Understand what is at stake
On 10 March 2021, the Sustainable Finance Disclosure Regulation (SFDR) came into force.
It aims to regulate and harmonise financial activity in terms of responsible investment, but also to set a framework for sustainability in finance through several changes :
Harmonising the rules in sustainable finance
Compare SRI products more easily
Defining the term “Socially Responsible Investment”
Several financial sectors are affected by this regulation, including
Investment firms providing a portfolio management service on behalf of third parties
AIF managers (Alternative Investment Funds)
Investment advisory (Conseiller en Investissement Financier, Société de Gestion de Portefeuille)
With the new regulation, all these sectors are subject to new obligations:
Transparency on remuneration (to be published on the website)
Sustainability risk policy (to be published on the website)
Transparency of negative sustainability impacts at business level
Several ambitious articles are part of the new SFDR regulation, but we will take a closer look at two articles in particular.
Article 8 applies to all discretionary funds or mandates “promoting environmental or social characteristics, or a combination thereof, provided that the companies in which the investments are made apply good governance practices”.

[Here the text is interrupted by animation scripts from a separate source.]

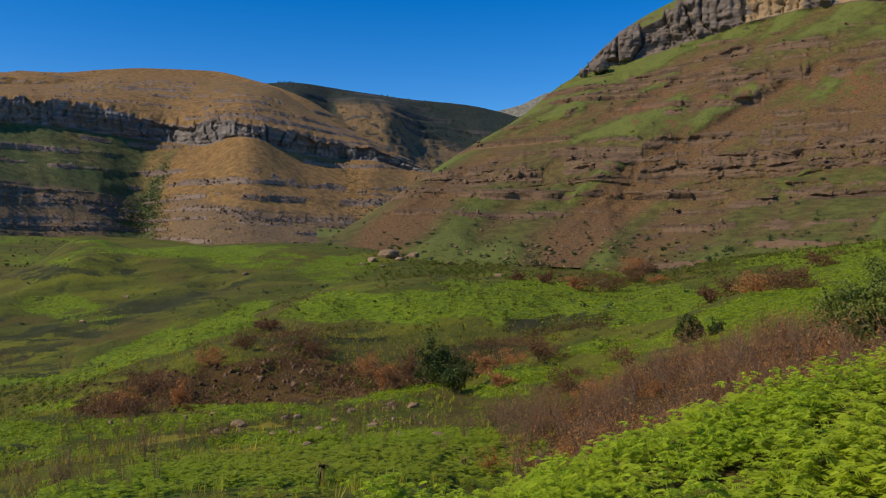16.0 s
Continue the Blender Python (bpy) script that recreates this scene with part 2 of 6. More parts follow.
# ---- plant, wood and stone materials ----
def leaf_material(name, colours, back_light=0.35, size=3.0):
    """Leaves that vary from leaf to leaf and, softly, from place to place."""
    k = Nodes(name, 0.55)
    rnd, place = k.random(True), k.noise(1.0 / size, 3.0)
    col = k.mix(k.ramp(rnd, 0.0, 1.0), colours[0], colours[1])
    col = k.mix(k.ramp(place, 0.42, 0.66), col, colours[2])
    k.done(col)
    tr = k.n.new("ShaderNodeBsdfTranslucent")
    k.l.new(col, tr.inputs["Color"])
    mx = k.n.new("ShaderNodeMixShader")
    mx.inputs[0].default_value = back_light
    out = k.n["Material Output"]
    k.l.new(k.b.outputs[0], mx.inputs[1])
    k.l.new(tr.outputs[0], mx.inputs[2])
    k.l.new(mx.outputs[0], out.inputs["Surface"])
    return k.m


def plain_material(name, a, b, scale, roughness=0.9, bump=0.02):
    k = Nodes(name, roughness)
    f, g = k.noise(scale, 5.0, 0.65), k.noise(scale * 6, 4.0, 0.6)
    k.bump(k.math("ADD", f, g), bump, 0.6)
    col = k.mix(k.ramp(f, 0.35, 0.65), a, b)
    return k.done(k.mix(k.math("MULTIPLY", k.ramp(k.random(), 0, 1), 0.35), col, tuple(c * 0.6 for c in b)))


M_FERN = leaf_material("bracken", ((0.575, 0.67, 0.032), (0.195, 0.30, 0.011), (0.482, 0.55, 0.03)), 0.45, 2.5)
M_FERN_FAR = leaf_material("meadow_bracken", ((0.42, 0.49, 0.02), (0.21, 0.29, 0.014), (0.34, 0.37, 0.022)), 0.45, 12.0)
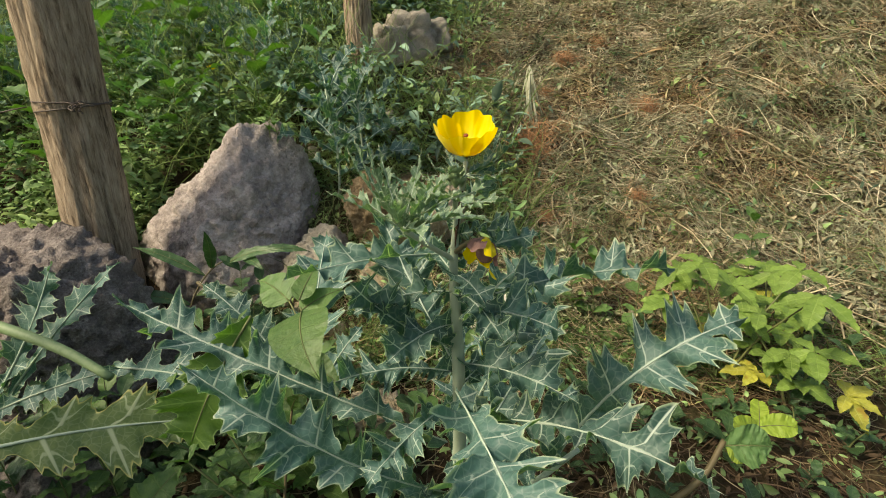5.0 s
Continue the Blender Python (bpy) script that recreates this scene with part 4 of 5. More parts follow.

In our RWM Resilience 100 Equity strategy, as our strategy is exclusively focused on equity securities, we have opted for :
for the analysis over long periods (8 years) of changes in a panel of 180 “Best in Effort” ESG metrics
the comparison universes are the companies that make up the Bloomberg World Large and Midcaps Index for the World (5100 companies)
Article 9 applies to all discretionary funds or mandates “with a sustainable investment objective”.
It refers to products with a sustainable investment objective, i.e. that invest in an economic activity that contributes to an environmental and/or social objective, leaving governance completely aside.